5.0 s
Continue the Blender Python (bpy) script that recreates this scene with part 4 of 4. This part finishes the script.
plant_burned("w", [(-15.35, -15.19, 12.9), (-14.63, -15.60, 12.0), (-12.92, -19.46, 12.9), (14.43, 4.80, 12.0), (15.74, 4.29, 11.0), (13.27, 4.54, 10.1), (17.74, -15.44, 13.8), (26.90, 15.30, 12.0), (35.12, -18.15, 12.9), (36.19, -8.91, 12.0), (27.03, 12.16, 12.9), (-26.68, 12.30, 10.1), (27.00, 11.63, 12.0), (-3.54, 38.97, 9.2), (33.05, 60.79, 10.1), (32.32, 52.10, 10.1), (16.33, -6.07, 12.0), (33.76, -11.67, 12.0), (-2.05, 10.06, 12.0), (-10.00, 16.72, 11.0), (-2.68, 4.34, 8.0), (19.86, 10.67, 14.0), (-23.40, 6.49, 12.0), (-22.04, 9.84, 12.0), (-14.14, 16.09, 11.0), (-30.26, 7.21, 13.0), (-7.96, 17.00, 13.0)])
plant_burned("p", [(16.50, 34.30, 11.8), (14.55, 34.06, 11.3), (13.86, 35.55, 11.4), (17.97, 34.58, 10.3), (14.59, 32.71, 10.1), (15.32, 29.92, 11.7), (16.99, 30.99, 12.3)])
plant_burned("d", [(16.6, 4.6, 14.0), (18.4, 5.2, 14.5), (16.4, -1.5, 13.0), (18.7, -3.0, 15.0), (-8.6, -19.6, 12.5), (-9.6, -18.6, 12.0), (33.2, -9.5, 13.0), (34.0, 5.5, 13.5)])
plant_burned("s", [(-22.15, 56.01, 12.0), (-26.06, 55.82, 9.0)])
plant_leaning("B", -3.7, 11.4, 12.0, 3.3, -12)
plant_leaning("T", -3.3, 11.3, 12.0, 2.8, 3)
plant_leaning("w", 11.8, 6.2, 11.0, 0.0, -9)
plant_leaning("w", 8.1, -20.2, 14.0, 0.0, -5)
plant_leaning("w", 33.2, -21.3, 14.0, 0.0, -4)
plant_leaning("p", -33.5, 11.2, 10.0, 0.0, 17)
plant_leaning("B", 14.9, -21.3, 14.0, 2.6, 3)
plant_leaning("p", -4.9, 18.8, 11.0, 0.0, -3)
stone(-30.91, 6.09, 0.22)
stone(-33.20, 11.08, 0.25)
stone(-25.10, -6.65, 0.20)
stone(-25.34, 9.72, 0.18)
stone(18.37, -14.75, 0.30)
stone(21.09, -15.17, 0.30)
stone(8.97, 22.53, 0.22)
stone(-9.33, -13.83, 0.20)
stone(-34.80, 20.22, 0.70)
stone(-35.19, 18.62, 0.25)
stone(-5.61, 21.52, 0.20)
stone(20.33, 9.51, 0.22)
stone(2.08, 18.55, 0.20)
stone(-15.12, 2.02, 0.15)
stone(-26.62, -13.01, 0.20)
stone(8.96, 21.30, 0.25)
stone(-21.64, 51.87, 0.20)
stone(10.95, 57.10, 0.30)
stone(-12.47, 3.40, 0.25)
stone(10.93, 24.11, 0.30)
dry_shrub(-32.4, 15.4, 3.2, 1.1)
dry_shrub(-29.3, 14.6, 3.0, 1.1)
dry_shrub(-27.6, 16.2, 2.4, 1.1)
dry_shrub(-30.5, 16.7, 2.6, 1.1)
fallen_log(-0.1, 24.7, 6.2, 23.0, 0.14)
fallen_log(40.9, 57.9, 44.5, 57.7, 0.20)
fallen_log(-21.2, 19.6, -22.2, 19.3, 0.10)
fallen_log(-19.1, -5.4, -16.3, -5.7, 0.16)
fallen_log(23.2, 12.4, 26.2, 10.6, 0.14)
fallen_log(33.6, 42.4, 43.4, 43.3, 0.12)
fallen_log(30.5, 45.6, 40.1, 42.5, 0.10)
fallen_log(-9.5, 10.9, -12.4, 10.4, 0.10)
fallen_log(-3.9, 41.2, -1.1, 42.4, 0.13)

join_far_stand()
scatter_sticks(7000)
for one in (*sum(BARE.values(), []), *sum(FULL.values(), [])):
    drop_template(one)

________

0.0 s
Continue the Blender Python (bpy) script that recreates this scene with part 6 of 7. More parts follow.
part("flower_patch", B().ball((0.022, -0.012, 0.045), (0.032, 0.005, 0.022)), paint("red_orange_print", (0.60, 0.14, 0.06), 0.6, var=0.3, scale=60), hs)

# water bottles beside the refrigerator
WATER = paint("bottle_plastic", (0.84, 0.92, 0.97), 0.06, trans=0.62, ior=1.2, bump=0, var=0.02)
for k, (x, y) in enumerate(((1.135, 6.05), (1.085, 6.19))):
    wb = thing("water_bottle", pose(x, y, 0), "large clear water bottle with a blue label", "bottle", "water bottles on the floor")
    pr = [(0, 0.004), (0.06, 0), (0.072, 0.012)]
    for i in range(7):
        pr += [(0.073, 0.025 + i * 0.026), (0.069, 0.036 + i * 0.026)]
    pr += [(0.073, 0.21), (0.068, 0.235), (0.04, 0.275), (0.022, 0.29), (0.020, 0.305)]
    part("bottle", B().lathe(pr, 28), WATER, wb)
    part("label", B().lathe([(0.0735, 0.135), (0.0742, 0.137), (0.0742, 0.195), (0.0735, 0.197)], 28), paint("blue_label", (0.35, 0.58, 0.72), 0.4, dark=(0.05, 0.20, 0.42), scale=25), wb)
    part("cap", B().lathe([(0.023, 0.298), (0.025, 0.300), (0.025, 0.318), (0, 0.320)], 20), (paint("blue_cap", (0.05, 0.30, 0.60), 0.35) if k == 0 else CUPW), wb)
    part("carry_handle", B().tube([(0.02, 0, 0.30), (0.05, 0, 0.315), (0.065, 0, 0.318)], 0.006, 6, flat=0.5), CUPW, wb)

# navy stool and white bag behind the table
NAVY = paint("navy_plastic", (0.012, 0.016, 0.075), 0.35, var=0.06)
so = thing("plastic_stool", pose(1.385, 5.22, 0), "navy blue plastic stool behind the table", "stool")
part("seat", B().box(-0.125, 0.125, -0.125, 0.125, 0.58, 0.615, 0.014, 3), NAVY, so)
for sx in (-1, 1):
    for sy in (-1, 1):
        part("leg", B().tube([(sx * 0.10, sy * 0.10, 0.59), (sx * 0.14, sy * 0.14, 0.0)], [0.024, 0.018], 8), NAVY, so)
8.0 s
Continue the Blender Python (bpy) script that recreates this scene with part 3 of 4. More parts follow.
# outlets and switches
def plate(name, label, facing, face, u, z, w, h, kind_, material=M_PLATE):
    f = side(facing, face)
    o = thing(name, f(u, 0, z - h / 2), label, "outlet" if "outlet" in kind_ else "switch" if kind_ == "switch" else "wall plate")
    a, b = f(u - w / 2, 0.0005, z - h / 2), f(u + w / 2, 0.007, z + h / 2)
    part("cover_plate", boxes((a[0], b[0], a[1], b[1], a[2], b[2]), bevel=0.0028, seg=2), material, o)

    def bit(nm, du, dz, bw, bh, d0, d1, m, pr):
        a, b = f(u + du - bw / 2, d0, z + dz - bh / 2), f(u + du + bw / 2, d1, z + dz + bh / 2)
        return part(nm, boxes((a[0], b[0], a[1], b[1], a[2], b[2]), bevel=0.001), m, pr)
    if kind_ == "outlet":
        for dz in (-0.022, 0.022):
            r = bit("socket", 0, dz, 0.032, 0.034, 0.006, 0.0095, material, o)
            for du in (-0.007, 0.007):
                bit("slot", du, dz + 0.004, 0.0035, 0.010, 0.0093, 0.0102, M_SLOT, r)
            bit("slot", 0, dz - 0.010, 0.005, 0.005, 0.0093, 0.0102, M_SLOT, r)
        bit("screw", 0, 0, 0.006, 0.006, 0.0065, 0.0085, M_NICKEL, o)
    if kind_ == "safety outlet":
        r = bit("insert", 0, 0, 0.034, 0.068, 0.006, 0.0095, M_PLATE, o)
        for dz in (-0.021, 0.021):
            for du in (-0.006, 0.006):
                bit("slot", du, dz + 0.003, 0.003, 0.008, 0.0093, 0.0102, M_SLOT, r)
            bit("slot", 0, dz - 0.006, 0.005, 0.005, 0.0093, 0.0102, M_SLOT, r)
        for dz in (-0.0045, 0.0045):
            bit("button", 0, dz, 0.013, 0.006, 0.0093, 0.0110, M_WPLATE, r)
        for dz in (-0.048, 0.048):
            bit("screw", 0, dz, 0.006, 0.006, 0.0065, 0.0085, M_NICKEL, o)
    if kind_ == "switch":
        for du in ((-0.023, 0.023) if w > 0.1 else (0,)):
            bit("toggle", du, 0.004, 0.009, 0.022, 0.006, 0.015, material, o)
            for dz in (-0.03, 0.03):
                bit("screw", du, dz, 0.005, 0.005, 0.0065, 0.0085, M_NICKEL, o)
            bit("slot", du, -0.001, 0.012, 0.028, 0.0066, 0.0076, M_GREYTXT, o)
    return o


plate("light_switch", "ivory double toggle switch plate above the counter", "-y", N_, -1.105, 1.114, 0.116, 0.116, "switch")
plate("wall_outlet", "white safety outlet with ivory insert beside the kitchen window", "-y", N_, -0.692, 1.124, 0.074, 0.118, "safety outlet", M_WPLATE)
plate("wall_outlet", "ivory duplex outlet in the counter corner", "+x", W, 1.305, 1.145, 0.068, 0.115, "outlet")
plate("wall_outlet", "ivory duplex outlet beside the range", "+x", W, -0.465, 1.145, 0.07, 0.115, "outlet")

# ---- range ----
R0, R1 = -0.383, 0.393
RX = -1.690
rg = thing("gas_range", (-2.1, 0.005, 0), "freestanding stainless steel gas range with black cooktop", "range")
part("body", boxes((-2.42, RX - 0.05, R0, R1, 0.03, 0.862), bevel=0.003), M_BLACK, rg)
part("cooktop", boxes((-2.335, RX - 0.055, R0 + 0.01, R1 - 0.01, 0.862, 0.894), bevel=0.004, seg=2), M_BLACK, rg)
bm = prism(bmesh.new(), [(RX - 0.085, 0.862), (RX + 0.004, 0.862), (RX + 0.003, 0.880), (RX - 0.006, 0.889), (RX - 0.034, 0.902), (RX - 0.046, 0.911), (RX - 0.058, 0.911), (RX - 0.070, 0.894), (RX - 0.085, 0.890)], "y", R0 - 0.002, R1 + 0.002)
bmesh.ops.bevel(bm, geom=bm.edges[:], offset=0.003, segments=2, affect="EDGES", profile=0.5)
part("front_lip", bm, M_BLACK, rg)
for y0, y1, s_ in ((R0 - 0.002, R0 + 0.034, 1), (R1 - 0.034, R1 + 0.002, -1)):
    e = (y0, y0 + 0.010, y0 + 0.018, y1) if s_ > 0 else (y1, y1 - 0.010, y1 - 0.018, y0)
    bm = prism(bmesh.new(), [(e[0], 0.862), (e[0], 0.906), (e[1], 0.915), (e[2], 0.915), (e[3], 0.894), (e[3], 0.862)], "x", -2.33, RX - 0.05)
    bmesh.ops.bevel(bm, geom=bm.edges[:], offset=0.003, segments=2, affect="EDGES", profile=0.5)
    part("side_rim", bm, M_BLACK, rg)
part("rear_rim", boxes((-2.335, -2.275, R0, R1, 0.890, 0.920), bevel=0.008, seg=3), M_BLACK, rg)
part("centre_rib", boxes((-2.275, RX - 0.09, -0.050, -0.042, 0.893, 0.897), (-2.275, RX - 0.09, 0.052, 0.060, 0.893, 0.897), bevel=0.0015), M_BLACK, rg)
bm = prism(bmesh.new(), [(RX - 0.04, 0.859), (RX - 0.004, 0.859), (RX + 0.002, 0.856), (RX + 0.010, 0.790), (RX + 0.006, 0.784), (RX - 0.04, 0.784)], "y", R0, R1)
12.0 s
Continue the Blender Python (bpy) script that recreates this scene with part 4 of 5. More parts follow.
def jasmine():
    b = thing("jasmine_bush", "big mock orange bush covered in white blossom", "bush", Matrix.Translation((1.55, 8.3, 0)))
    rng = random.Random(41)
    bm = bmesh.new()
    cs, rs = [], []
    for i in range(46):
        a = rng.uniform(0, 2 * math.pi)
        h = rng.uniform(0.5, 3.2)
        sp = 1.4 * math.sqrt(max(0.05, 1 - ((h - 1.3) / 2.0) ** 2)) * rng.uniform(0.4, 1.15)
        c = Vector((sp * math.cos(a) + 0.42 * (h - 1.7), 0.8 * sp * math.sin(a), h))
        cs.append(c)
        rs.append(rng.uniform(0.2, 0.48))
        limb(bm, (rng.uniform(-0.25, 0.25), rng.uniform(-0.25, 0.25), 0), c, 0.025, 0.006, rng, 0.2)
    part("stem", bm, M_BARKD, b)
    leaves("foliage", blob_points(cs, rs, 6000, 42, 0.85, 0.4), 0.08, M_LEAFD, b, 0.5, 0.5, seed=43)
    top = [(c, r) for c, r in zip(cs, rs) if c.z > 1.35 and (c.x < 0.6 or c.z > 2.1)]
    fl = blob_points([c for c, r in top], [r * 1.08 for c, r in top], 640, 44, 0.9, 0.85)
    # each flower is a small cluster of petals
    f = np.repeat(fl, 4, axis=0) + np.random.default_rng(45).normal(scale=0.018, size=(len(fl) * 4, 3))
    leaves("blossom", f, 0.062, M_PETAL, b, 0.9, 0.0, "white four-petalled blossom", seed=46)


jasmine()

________

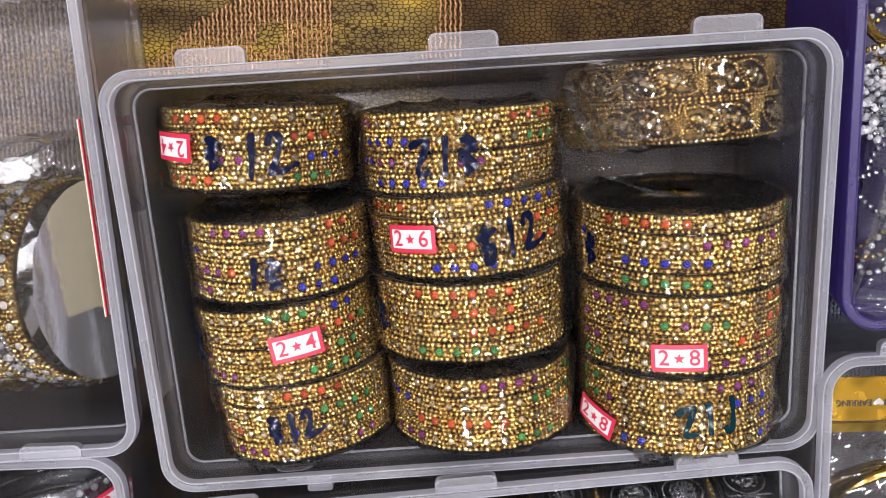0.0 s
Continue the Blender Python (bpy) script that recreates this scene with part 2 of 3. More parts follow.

________

* Exercise objective
State how many lines of the listing include the word "recreates". Reply with the number alone.

* Exercise solution
5